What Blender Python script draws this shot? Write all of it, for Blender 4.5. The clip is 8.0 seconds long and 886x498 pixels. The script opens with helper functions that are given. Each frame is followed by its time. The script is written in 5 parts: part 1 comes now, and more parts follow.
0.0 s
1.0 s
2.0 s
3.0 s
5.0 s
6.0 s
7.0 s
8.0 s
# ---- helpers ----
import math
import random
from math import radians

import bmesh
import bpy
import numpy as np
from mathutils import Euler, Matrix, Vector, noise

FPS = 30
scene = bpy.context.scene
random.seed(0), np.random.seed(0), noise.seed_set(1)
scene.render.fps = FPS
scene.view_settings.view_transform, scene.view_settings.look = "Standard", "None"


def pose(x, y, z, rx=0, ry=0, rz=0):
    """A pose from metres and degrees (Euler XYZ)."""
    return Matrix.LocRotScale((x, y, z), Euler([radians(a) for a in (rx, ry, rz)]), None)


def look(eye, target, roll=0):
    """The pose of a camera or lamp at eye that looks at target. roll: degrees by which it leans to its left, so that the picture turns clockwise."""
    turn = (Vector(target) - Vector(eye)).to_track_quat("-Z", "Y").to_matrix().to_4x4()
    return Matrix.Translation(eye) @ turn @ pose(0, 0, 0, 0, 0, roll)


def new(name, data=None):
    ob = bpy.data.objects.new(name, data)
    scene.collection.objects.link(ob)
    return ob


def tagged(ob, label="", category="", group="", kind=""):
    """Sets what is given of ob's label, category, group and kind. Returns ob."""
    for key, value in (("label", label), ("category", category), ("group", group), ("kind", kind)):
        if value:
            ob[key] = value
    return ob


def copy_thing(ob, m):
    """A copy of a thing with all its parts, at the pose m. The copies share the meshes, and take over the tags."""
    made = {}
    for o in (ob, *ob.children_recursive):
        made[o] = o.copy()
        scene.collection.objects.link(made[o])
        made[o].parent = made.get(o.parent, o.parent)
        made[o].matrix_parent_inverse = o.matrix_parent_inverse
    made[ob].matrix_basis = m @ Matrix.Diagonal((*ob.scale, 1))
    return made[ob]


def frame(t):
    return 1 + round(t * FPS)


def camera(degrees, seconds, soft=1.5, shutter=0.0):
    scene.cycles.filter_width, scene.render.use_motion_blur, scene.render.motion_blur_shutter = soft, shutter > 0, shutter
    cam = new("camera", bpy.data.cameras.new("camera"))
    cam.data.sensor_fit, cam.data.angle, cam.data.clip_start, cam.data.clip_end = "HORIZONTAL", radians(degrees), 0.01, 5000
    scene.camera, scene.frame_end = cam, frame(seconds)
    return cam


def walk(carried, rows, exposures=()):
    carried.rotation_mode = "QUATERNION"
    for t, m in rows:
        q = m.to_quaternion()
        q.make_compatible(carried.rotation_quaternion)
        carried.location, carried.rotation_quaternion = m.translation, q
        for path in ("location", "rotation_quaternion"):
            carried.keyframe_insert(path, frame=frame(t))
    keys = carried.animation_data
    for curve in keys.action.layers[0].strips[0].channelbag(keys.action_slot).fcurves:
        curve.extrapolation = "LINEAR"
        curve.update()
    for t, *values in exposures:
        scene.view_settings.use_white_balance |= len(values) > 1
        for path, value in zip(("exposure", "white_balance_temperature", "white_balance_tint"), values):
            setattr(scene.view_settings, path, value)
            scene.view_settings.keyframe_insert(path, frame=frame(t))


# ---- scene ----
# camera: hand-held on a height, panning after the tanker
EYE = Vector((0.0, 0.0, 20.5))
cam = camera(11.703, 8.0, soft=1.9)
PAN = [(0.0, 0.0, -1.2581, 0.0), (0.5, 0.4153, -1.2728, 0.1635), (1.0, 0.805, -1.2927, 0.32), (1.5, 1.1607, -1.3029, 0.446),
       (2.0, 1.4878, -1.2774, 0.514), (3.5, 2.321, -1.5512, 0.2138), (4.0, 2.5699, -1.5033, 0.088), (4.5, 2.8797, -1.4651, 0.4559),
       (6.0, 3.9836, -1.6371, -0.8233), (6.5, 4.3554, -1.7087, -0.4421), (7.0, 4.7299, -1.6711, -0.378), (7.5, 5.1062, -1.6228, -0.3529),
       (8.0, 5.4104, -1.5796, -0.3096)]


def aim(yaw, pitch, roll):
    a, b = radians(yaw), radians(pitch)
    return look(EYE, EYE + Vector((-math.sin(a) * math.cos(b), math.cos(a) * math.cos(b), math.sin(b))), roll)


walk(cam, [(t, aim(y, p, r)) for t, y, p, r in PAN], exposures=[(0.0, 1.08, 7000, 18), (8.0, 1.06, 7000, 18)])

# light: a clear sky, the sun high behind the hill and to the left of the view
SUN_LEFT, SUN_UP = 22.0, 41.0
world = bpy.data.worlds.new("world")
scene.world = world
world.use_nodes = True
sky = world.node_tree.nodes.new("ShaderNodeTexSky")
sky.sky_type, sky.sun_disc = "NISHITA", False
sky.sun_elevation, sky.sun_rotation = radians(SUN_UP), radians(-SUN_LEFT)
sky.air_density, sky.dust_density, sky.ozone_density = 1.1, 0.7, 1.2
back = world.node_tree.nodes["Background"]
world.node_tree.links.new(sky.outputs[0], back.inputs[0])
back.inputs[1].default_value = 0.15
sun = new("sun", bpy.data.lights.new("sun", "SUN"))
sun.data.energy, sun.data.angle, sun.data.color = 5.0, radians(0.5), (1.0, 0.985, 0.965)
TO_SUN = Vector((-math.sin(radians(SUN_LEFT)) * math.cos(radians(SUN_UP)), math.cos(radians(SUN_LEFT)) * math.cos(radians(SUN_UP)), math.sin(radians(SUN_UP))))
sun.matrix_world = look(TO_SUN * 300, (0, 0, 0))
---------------
Produce an exact copy of the whole listing.

Answer to the task:
What Blender Python script draws this shot? Write all of it, for Blender 4.5. The clip is 8.0 seconds long and 886x498 pixels. The script opens with helper functions that are given. Each frame is followed by its time. The script is written in 5 parts: part 1 comes now, and more parts follow.
0.0 s
1.0 s
2.0 s
3.0 s
5.0 s
6.0 s
7.0 s
8.0 s
# ---- helpers ----
import math
import random
from math import radians

import bmesh
import bpy
import numpy as np
from mathutils import Euler, Matrix, Vector, noise

FPS = 30
scene = bpy.context.scene
random.seed(0), np.random.seed(0), noise.seed_set(1)
scene.render.fps = FPS
scene.view_settings.view_transform, scene.view_settings.look = "Standard", "None"


def pose(x, y, z, rx=0, ry=0, rz=0):
    """A pose from metres and degrees (Euler XYZ)."""
    return Matrix.LocRotScale((x, y, z), Euler([radians(a) for a in (rx, ry, rz)]), None)


def look(eye, target, roll=0):
    """The pose of a camera or lamp at eye that looks at target. roll: degrees by which it leans to its left, so that the picture turns clockwise."""
    turn = (Vector(target) - Vector(eye)).to_track_quat("-Z", "Y").to_matrix().to_4x4()
    return Matrix.Translation(eye) @ turn @ pose(0, 0, 0, 0, 0, roll)


def new(name, data=None):
    ob = bpy.data.objects.new(name, data)
    scene.collection.objects.link(ob)
    return ob


def tagged(ob, label="", category="", group="", kind=""):
    """Sets what is given of ob's label, category, group and kind. Returns ob."""
    for key, value in (("label", label), ("category", category), ("group", group), ("kind", kind)):
        if value:
            ob[key] = value
    return ob


def copy_thing(ob, m):
    """A copy of a thing with all its parts, at the pose m. The copies share the meshes, and take over the tags."""
    made = {}
    for o in (ob, *ob.children_recursive):
        made[o] = o.copy()
        scene.collection.objects.link(made[o])
        made[o].parent = made.get(o.parent, o.parent)
        made[o].matrix_parent_inverse = o.matrix_parent_inverse
    made[ob].matrix_basis = m @ Matrix.Diagonal((*ob.scale, 1))
    return made[ob]


def frame(t):
    return 1 + round(t * FPS)


def camera(degrees, seconds, soft=1.5, shutter=0.0):
    scene.cycles.filter_width, scene.render.use_motion_blur, scene.render.motion_blur_shutter = soft, shutter > 0, shutter
    cam = new("camera", bpy.data.cameras.new("camera"))
    cam.data.sensor_fit, cam.data.angle, cam.data.clip_start, cam.data.clip_end = "HORIZONTAL", radians(degrees), 0.01, 5000
    scene.camera, scene.frame_end = cam, frame(seconds)
    return cam


def walk(carried, rows, exposures=()):
    carried.rotation_mode = "QUATERNION"
    for t, m in rows:
        q = m.to_quaternion()
        q.make_compatible(carried.rotation_quaternion)
        carried.location, carried.rotation_quaternion = m.translation, q
        for path in ("location", "rotation_quaternion"):
            carried.keyframe_insert(path, frame=frame(t))
    keys = carried.animation_data
    for curve in keys.action.layers[0].strips[0].channelbag(keys.action_slot).fcurves:
        curve.extrapolation = "LINEAR"
        curve.update()
    for t, *values in exposures:
        scene.view_settings.use_white_balance |= len(values) > 1
        for path, value in zip(("exposure", "white_balance_temperature", "white_balance_tint"), values):
            setattr(scene.view_settings, path, value)
            scene.view_settings.keyframe_insert(path, frame=frame(t))


# ---- scene ----
# camera: hand-held on a height, panning after the tanker
EYE = Vector((0.0, 0.0, 20.5))
cam = camera(11.703, 8.0, soft=1.9)
PAN = [(0.0, 0.0, -1.2581, 0.0), (0.5, 0.4153, -1.2728, 0.1635), (1.0, 0.805, -1.2927, 0.32), (1.5, 1.1607, -1.3029, 0.446),
       (2.0, 1.4878, -1.2774, 0.514), (3.5, 2.321, -1.5512, 0.2138), (4.0, 2.5699, -1.5033, 0.088), (4.5, 2.8797, -1.4651, 0.4559),
       (6.0, 3.9836, -1.6371, -0.8233), (6.5, 4.3554, -1.7087, -0.4421), (7.0, 4.7299, -1.6711, -0.378), (7.5, 5.1062, -1.6228, -0.3529),
       (8.0, 5.4104, -1.5796, -0.3096)]


def aim(yaw, pitch, roll):
    a, b = radians(yaw), radians(pitch)
    return look(EYE, EYE + Vector((-math.sin(a) * math.cos(b), math.cos(a) * math.cos(b), math.sin(b))), roll)


walk(cam, [(t, aim(y, p, r)) for t, y, p, r in PAN], exposures=[(0.0, 1.08, 7000, 18), (8.0, 1.06, 7000, 18)])

# light: a clear sky, the sun high behind the hill and to the left of the view
SUN_LEFT, SUN_UP = 22.0, 41.0
world = bpy.data.worlds.new("world")
scene.world = world
world.use_nodes = True
sky = world.node_tree.nodes.new("ShaderNodeTexSky")
sky.sky_type, sky.sun_disc = "NISHITA", False
sky.sun_elevation, sky.sun_rotation = radians(SUN_UP), radians(-SUN_LEFT)
sky.air_density, sky.dust_density, sky.ozone_density = 1.1, 0.7, 1.2
back = world.node_tree.nodes["Background"]
world.node_tree.links.new(sky.outputs[0], back.inputs[0])
back.inputs[1].default_value = 0.15
sun = new("sun", bpy.data.lights.new("sun", "SUN"))
sun.data.energy, sun.data.angle, sun.data.color = 5.0, radians(0.5), (1.0, 0.985, 0.965)
TO_SUN = Vector((-math.sin(radians(SUN_LEFT)) * math.cos(radians(SUN_UP)), math.cos(radians(SUN_LEFT)) * math.cos(radians(SUN_UP)), math.sin(radians(SUN_UP))))
sun.matrix_world = look(TO_SUN * 300, (0, 0, 0))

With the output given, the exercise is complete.